EL MONSTRUO EN SU LABERINTO


Paul Lewis en el Festival Internacional de Santander, Sala Argenta.

Abordar en directo las tres últimas sonatas para piano de Beethoven es arriesgado. La última literatura pianística del sordo genial es poética, enmarañada, atormentada, caprichosa, ensimismada, plena de tensiones; en su tiempo se las calificó de ininterpretables. Podría decirse que tienen un algo de fractal por una tendencia al infinito difícil de acotar; el añorado Trías lo apuntaba en atinada observación, diciendo que parecía que al de Bonn le costara terminarlas.
La ausencia de Laurent-Aimard del Festival Internacional de Santander propició que en su lugar interviniera este jueves Paul Lewis, pianista británico que ha grabado la integral de las sonatas de Beethoven para Harmonia Mundi. Un atrevimiento como otro cualquiera que no carece de precedentes gloriosos: Arrau, Goode, Kempff, Gilels (aunque esta no es integral pura)... La posibilidad de comparar está servida.

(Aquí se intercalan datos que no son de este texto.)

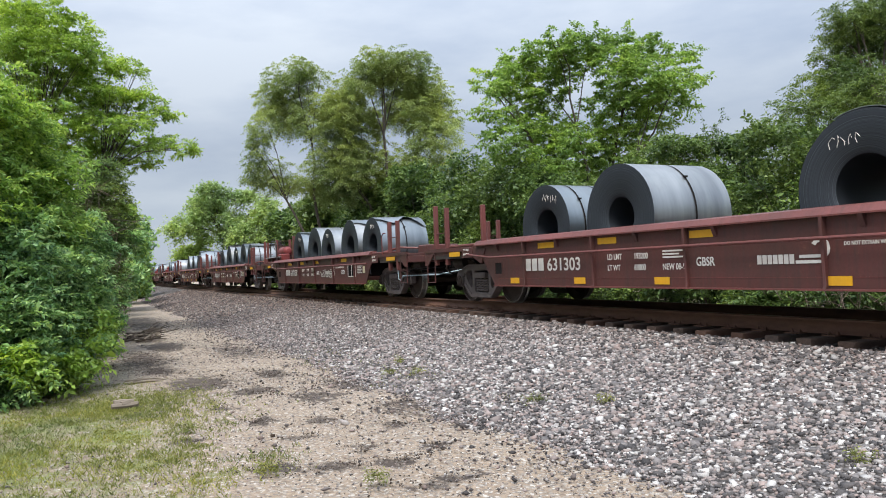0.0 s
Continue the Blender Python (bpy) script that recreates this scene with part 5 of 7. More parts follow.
def coil_car_base(brake_first=False):
    car = thing("coil_car", "oxide-red coil steel car with deep ribbed side sills", "railcar", "coil cars of the train")
    for sg in (-1, 1):
        x = sg * 1.5
        web = [(-8.2, 1.16), (8.2, 1.16), (8.2, 1.09), (6.25, 1.07), (6.15, 0.99), (5.55, 0.98), (5.35, 0.88), (4.90, 0.38), (-5.25, 0.38), (-5.65, 0.88), (-5.8, 0.98), (-6.15, 0.99), (-6.25, 1.07), (-8.2, 1.09)]
        part("side_sill", Shape().prism(web, x - 0.012, x + 0.012, "x"), M_RED, car)
        part("top_flange", Shape().prism([(x - sg * 0.16, 1.15), (x + sg * 0.085, 1.15), (x + sg * 0.085, 1.168), (x + sg * 0.03, 1.24), (x - sg * 0.10, 1.265), (x - sg * 0.16, 1.25)], -5.7, 5.6, "y"), M_RED_LIT, car)
        part("bottom_flange", Shape().box(x - 0.07, x + 0.07, -5.2, 4.86, 0.365, 0.385), M_RED_LIT, car)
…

Lewis se presentó en la Sala Argenta sin esos aspavientos que caracterizan a otros pianistas de renombre y se puso a Beethoven sin dilaciones. Limpieza —no confundir con anodina pulcritud—, firmeza y sobriedad, no exentas de suave naturalidad, fueron las armas esenciales de su Sonata 30 en Mi Mayor Op. 109. Un entrante excelente que habría de conducirnos al resto de peldaños del programa. En particular, en la dificilísima y emocionante Sonata 31 en La bemol Mayor Op. 110 brilló la búsqueda forense de un Lewis que, fino y analítico, fue desgranando todos y cada uno de los recodos del tortuoso laberinto de ese monstruo —etimológico— admirable que es el Beethoven tardío. Tras las dos fugas características del tercer movimiento hizo emerger una catarsis emotiva de una mágica luminosidad que nos dejó conmocionados durante largos segundos, sin atrevernos ni a aplaudir.

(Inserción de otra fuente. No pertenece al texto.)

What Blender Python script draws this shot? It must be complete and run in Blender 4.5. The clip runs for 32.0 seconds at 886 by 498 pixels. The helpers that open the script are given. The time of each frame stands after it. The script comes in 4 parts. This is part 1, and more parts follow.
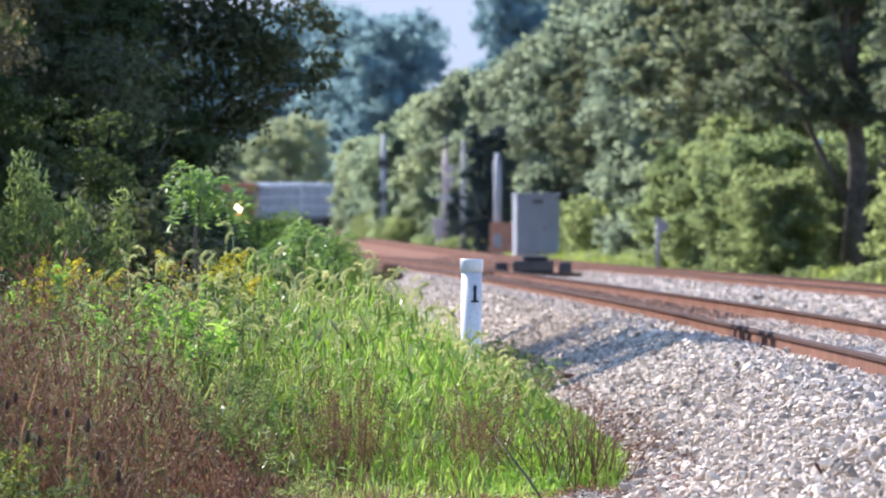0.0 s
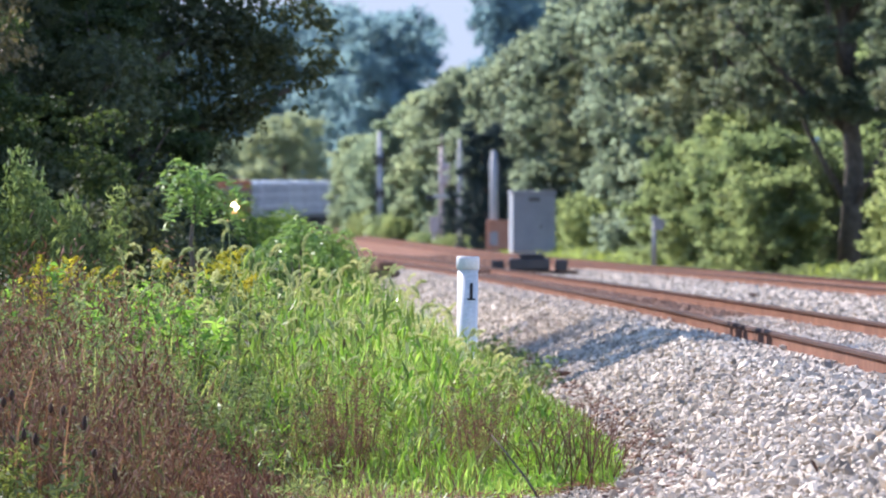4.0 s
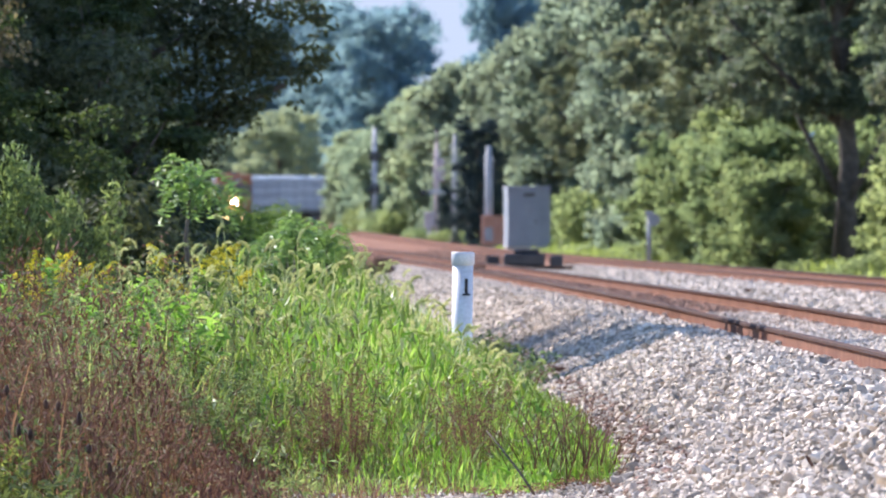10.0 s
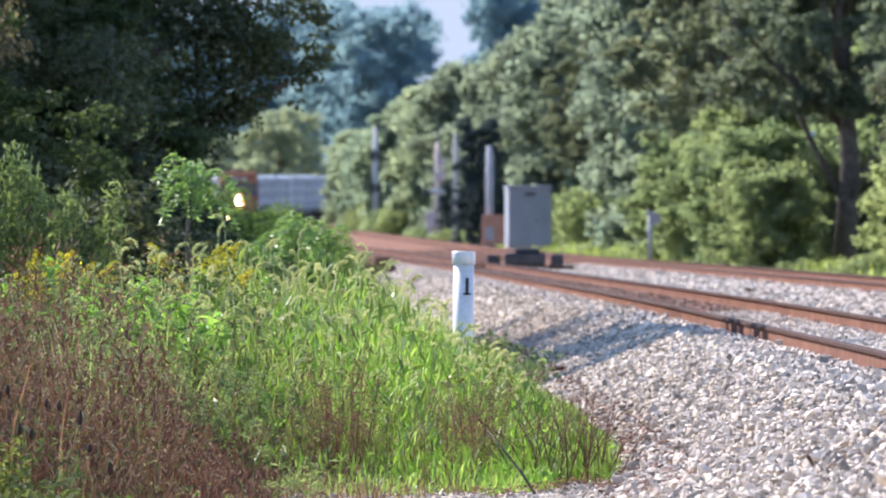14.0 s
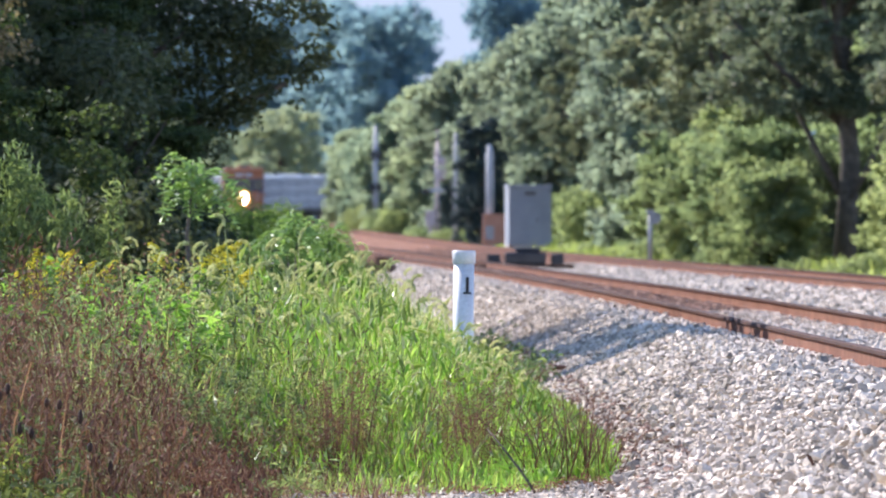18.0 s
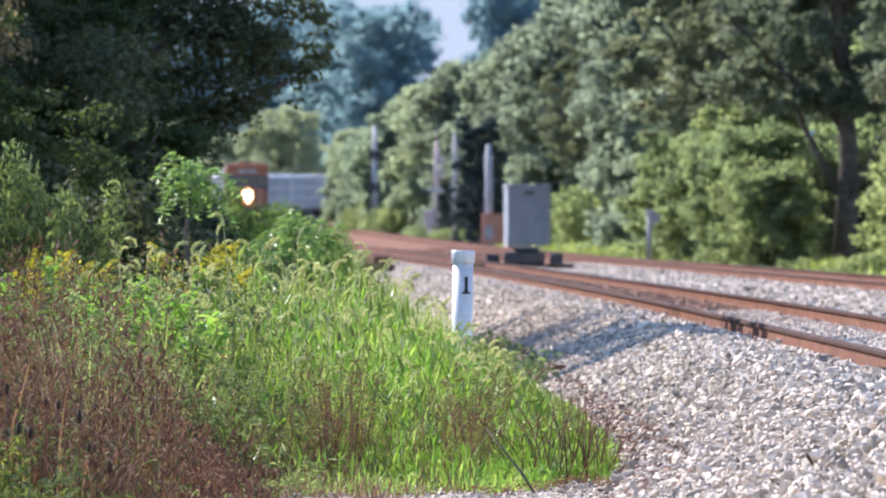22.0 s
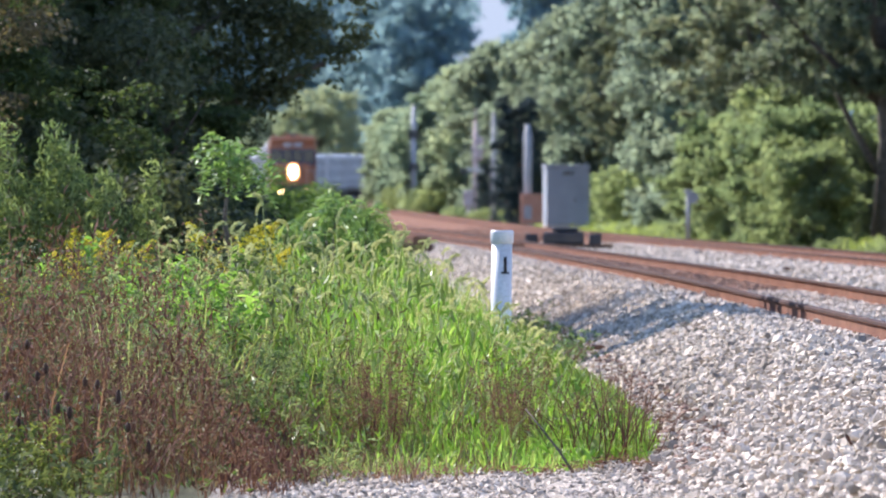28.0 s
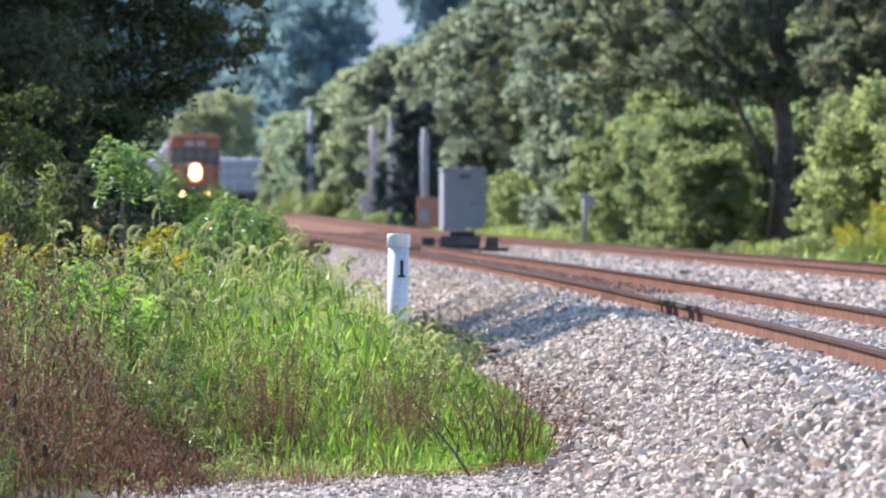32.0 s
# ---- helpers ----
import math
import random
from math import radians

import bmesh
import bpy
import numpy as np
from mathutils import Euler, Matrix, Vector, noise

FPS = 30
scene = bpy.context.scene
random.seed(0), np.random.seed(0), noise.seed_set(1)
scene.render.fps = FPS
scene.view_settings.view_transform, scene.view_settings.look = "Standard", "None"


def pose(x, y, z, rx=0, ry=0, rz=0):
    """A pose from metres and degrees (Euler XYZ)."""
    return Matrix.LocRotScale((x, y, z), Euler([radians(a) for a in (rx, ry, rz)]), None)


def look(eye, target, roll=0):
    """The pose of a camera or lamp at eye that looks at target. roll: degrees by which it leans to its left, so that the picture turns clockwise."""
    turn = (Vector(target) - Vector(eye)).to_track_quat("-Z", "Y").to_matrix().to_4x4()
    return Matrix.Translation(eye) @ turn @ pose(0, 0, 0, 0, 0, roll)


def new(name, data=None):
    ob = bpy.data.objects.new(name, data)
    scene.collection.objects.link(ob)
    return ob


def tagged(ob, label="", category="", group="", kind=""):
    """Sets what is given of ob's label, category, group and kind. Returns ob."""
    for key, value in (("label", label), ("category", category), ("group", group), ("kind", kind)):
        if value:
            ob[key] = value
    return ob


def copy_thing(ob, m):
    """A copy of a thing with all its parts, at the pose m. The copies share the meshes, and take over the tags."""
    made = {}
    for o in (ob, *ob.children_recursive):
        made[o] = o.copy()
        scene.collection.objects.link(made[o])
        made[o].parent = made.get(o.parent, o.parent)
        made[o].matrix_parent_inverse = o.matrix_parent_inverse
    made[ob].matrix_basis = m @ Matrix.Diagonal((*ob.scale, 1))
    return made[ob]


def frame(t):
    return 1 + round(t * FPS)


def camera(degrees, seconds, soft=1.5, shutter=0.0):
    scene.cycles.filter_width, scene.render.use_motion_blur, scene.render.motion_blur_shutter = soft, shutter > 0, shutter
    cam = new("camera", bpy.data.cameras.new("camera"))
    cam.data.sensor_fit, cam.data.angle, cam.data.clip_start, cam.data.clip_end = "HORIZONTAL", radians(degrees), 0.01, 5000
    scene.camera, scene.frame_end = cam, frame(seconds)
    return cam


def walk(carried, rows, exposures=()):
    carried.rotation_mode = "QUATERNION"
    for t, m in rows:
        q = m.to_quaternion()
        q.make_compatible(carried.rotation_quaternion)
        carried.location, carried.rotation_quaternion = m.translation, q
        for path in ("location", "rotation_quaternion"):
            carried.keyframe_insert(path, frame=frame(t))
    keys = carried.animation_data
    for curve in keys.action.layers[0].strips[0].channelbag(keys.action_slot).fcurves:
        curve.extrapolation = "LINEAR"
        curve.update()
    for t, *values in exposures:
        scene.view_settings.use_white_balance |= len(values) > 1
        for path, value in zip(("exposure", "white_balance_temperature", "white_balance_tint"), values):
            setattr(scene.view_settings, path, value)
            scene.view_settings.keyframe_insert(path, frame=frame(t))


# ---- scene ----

# ---------------------------------------------------------------- camera
EYE = (0.0, 0.0, 1.65)
cam = camera(4.9876, 32.0, soft=2.0)
cam.data.dof.use_dof, cam.data.dof.focus_distance, cam.data.dof.aperture_fstop = True, 65.0, 11.0
# seconds, turn to the left and upward tilt in degrees
AIM = [
    (0, 0.0451, -0.0716),
    (1, 0.0419, -0.0764),
    (2, 0.0345, -0.0772),
    (3, 0.0311, -0.0782),
    (4.5, 0.0208, -0.0898),
    (6, 0.0141, -0.1015),
    (7, 0.0086, -0.1023),
    (8, 0.0027, -0.1047),
    (9, -0.0026, -0.1076),
    (10.5, -0.0041, -0.1115),
    (12, -0.0030, -0.1150),
    (14, 0.0007, -0.1136),
    (15.5, 0.0025, -0.1142),
    (17, 0.0025, -0.1167),
    (20, -0.0011, -0.1193),
    (23, -0.0045, -0.1208),
    (24.5, -0.0036, -0.1245),
    (26.5, -0.0039, -0.1248),
    (27, -0.0304, -0.1203),
    (27.5, -0.0842, -0.1910),
    (28, 0.2158, -0.2323),
    (28.5, 0.5008, -0.2276),
    (29, 0.6469, -0.2081),
    (29.5, 0.8859, -0.2031),
    (30, 1.0807, -0.2031),
    (30.5, 0.7055, -0.2078),
    (31, 0.4130, -0.2078),
    (31.5, -0.1376, -0.2078),
    (32, -0.3668, -0.2129),
]
walk(cam, [(t, pose(*EYE, 90 + up, 0, turn)) for t, turn, up in AIM], [(0, 1.11, 6080, 19), (14, 1.11, 6080, 19), (24, 1.06, 6080, 19), (32, 1.0, 6080, 19)])

# ---------------------------------------------------------------- daylight
SUN_ELEVATION, SUN_AZIMUTH = 40.0, -45.0   # azimuth from straight ahead, negative to the left
world = bpy.data.worlds.new("sky")
scene.world = world
world.use_nodes = True
sky = world.node_tree.nodes.new("ShaderNodeTexSky")
sky.sky_type, sky.sun_disc = "NISHITA", False
sky.sun_elevation, sky.sun_rotation = radians(SUN_ELEVATION), radians(SUN_AZIMUTH)
sky.air_density, sky.dust_density, sky.ozone_density = 1.0, 0.2, 3.0
sky.altitude = 1200
back = world.node_tree.nodes["Background"]
back.inputs["Strength"].default_value = 0.15
world.node_tree.links.new(sky.outputs[0], back.inputs["Color"])
sun = new("sun", bpy.data.lights.new("sun", "SUN"))
sun.data.energy, sun.data.angle, sun.data.color = 5.0, radians(0.53), (1.0, 0.93, 0.83)
e, a = radians(SUN_ELEVATION), radians(SUN_AZIMUTH)
sun.matrix_world = look((0, 0, 60), Vector((0, 0, 60)) - Vector((math.sin(a) * math.cos(e), math.cos(a) * math.cos(e), math.sin(e))))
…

Un aspecto interesante que se pudo vivir también este jueves en la Sala Argenta fue el de la contagiosa concentración del pianista británico, capaz de integrarnos en la música casi como si fuéramos cointérpretes. Dejando a un lado dos lamentables móviles que sonaron en distintos momentos del concierto, se cortaba la asombrada contención de un público entregado a la precisa posición de manos, a la estructuración exquisita —calculada mas no por ello encorsetada— de una música asimilada, mascada y sin duda muy bien digerida.

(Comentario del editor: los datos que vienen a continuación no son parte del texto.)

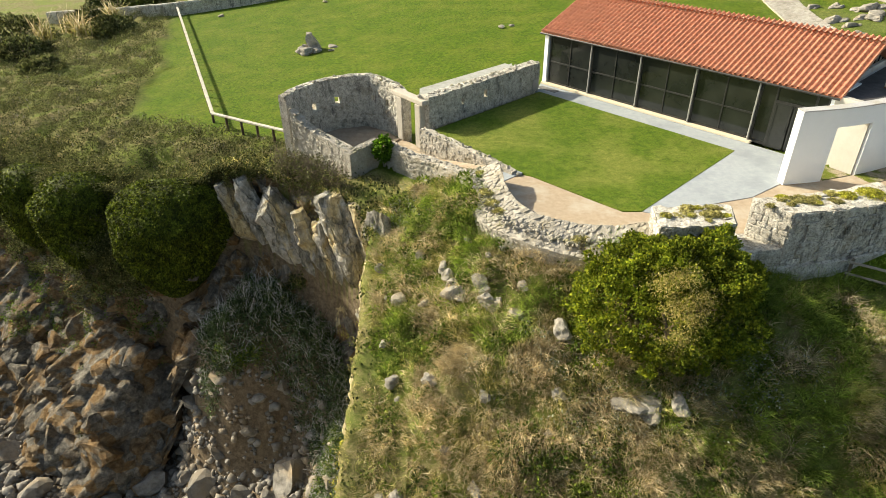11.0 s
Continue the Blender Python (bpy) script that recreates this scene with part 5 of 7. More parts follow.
def build_slope_grass():
    """The wild slope: straw, olive and green tussocks in drifts, all combed downhill."""
    rng = np.random.default_rng(3)
    n = 40000
    x, y, z, dirt, wild, sea = on_land(rng, n, -29.0, 15.5, 6.0, 31.5)
    d, _ = line_distance(EDGE, x, y)
    fd, _ = line_distance(FENCE, x, y)
    ok = (wild > 0.45) & (sea < 0.5) & ~inside(COURT, x, y) & (d > 0.25) & (fd > 0.22)
    g = fbm(x, y, 3.2, 31, 4) + 0.8 * fbm(x, y, 1.2, 32, 2) + 0.34 * smoothstep(-6, 2, x) + 0.45 * np.exp(-((x + 9.5) / 3.5) ** 2 - ((y - 19.5) / 2.2) ** 2) + 0.05 * smoothstep(-12, -22, x)
    kind = np.where(g < -0.04, 0, np.where(g < 0.14, 1, 2))
    zz = np.where(d < 1.1, np.maximum(z, upper_height(x, y) - 0.02), z)
    P = np.stack([x, y, zz - 0.03], -1)
    gx = land(x + 0.3, y)[0] - land(x - 0.3, y)[0]
    gy = land(x, y + 0.3)[0] - land(x, y - 0.3)[0]
    down = unit(np.stack([-gx, -gy - 0.12, np.zeros(n)], -1)) * 0.95
    drift = np.stack([fbm(x, y, 2.0, 41, 2), fbm(x, y, 2.0, 42, 2), np.zeros(n)], -1) * 0.9
    clump = smoothstep(-0.4, 1.2, fd) * 0.45 + 0.1 + 0.9 * smoothstep(0.0, 1.2, fd) * smoothstep(-0.2, 0.35, fbm(x, y, 1.2, 51, 3))
    for k, (nm, mat, per, ln, w, lab) in enumerate((("straw_tussock", M_STRAW, 13, 0.46, 0.008, "pale dry straw tussocks on the slope"), ("olive_tussock", M_OLIVE, 13, 0.40, 0.008, "olive half-dry grass on the slope"), ("green_tussock", M_GREEN, 11, 0.38, 0.009, "long green grass on the slope"))):
        sel = ok & (kind == k)
        c = P[sel]
        pts = tufts(c, per, 0.11, rng)
        ob = blades(nm, pts, np.repeat(down[sel] + drift[sel], per, 0), np.repeat(ln * clump[sel], per), w, mat, rng)
        tagged(ob, lab, "grass", kind="stuff")
    # arching tussocks that stand proud of the sward
    m = 6400
    tx, ty, tz, _, tw, ts = on_land(rng, m, -28.6, 15.5, 7.0, 31.0)
    td, _ = line_distance(EDGE, tx, ty)
    fd, _ = line_distance(FENCE, tx, ty)
    keep = (tw > 0.5) & (ts < 0.5) & ~inside(COURT, tx, ty) & (td > 0.4) & (fd > 0.9)
    tx, ty, tz = tx[keep], ty[keep], tz[keep]
    tz = np.where(td[keep] < 1.1, upper_height(tx, ty), tz)
    hue = fbm(tx, ty, 1.8, 33, 2) * 1.3 + 0.08 * rng.normal(0, 1, len(tx)) + 0.22 * smoothstep(-3, 4, tx) + 0.5 * np.exp(-((tx + 9.5) / 3.5) ** 2 - ((ty - 19.5) / 2.2) ** 2)
    for nm, mat, sel, lab in (("arching_straw", M_STRAW, hue < -0.02, "arching straw-pale tussocks on the slope"), ("arching_olive", M_OLIVE, (hue >= -0.02) & (hue < 0.1), "arching olive tussocks on the slope"), ("arching_green", M_GREEN, hue >= 0.1, "arching green tussocks on the slope")):
        c = np.stack([tx, ty, tz + 0.02], -1)[sel]
        per = 34
        pts = tufts(c, per, 0.07, rng)
        away = unit(pts - np.repeat(c, per, 0) + 1e-6) * 0.9
        big = np.repeat(rng.uniform(0.4, 0.95, len(c)), per)
        tagged(blades(nm, pts, away + np.array((0.12, -0.65, -0.1)), big, 0.008, mat, rng), lab, "grass", kind="stuff")
    # low leafy herbs in patches
    h = fbm(x, y, 2.4, 61, 4)
    sel = ok & (h > 0.2)
    c = np.repeat(P[sel], 9, 0) + rng.normal(0, 0.13, (sel.sum() * 9, 3)) * np.array((1, 1, 0.7)) + np.array((0, 0, 0.2))
    tagged(leaves("slope_herb", c, np.tile((0, -0.3, 0.8), (len(c), 1)), 0.10, M_HERB, rng), "dark leafy herbs among the slope's grass", "herb", kind="stuff")
    # mounded leafy clumps, thickest towards the cliff
    m = 2600
    hx, hy, hz, _, hw, hs = on_land(rng, m, -28.3, 12.0, 8.0, 31.5)
    hd, _ = line_distance(EDGE, hx, hy)
    keep = (hw > 0.5) & (hs < 0.5) & ~inside(COURT, hx, hy) & (hd > 0.3) & (rng.uniform(0, 1, m) < 0.3 + 0.7 * np.maximum(smoothstep(-10, -19, hx), smoothstep(-7, -1, hx))) & (fbm(hx, hy, 2.0, 64, 3) > -0.12)
    C = np.stack([hx, hy, np.where(hd < 1.1, upper_height(hx, hy), hz)], -1)[keep]
    for nm, mat, lab, sel in (("dark_herb", M_HERB, "dark green leafy clumps on the slope", np.arange(len(C)) % 2 == 0), ("fresh_herb", M_FRESH, "fresh green leafy clumps on the slope", np.arange(len(C)) % 2 == 1)):
        cc = C[sel]
        per = 120
        u = unit(rng.normal(0, 1, (len(cc) * per, 3)))
        u[:, 2] = np.abs(u[:, 2])
        r = np.repeat(rng.uniform(0.25, 0.6, len(cc)), per)[:, None]
        pts = np.repeat(cc, per, 0) + u * r * np.array((1, 1, 0.75)) * rng.uniform(0.75, 1.08, (len(u), 1))
        tagged(leaves(nm, pts, u + np.array((0, 0, 0.3)), 0.115, mat, rng, slim=0.38), lab, "herb", kind="stuff")
    band = np.exp(-((x + 16.8) / 3.2) ** 2 - ((y - 17.0) / 0.9) ** 2) + np.exp(-((x + 21.5) / 2.0) ** 2 - ((y - 19.2) / 1.0) ** 2) * 0.5 + np.exp(-((x + 26.2) / 1.2) ** 2 - ((y - 29.0) / 1.6) ** 2) * 0.5
    sel = (sea < 0.5) & (rng.uniform(0, 1, n) < 0.42 * band)
    c = np.repeat(P[sel], 16, 0) + rng.normal(0, 0.16, (sel.sum() * 16, 3)) + np.array((0, 0, 0.38))
    tagged(leaves("silver_herb", c, np.tile((0, -0.3, 0.8), (len(c), 1)), 0.10, M_GREYLEAF, rng, slim=0.24), "silver-grey herbs below the shrub", "herb", kind="stuff")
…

La Sonata 32 en do menor Op. 111 es una exhibición pirotécnica de pasión en su arrebatado Maestoso y de colores entremezclados en su Arietta, donde se perciben incluso osados anticipos de swing y jazz. Lewis en esta pieza se mostró más libre, cediendo a una gestualidad más expresiva pero sin perder por ello su riguroso virtuosismo. Tras la sexta variación se hizo un silencio denso y largo. Y luego la ovación. No hubo propina, ni falta que hizo.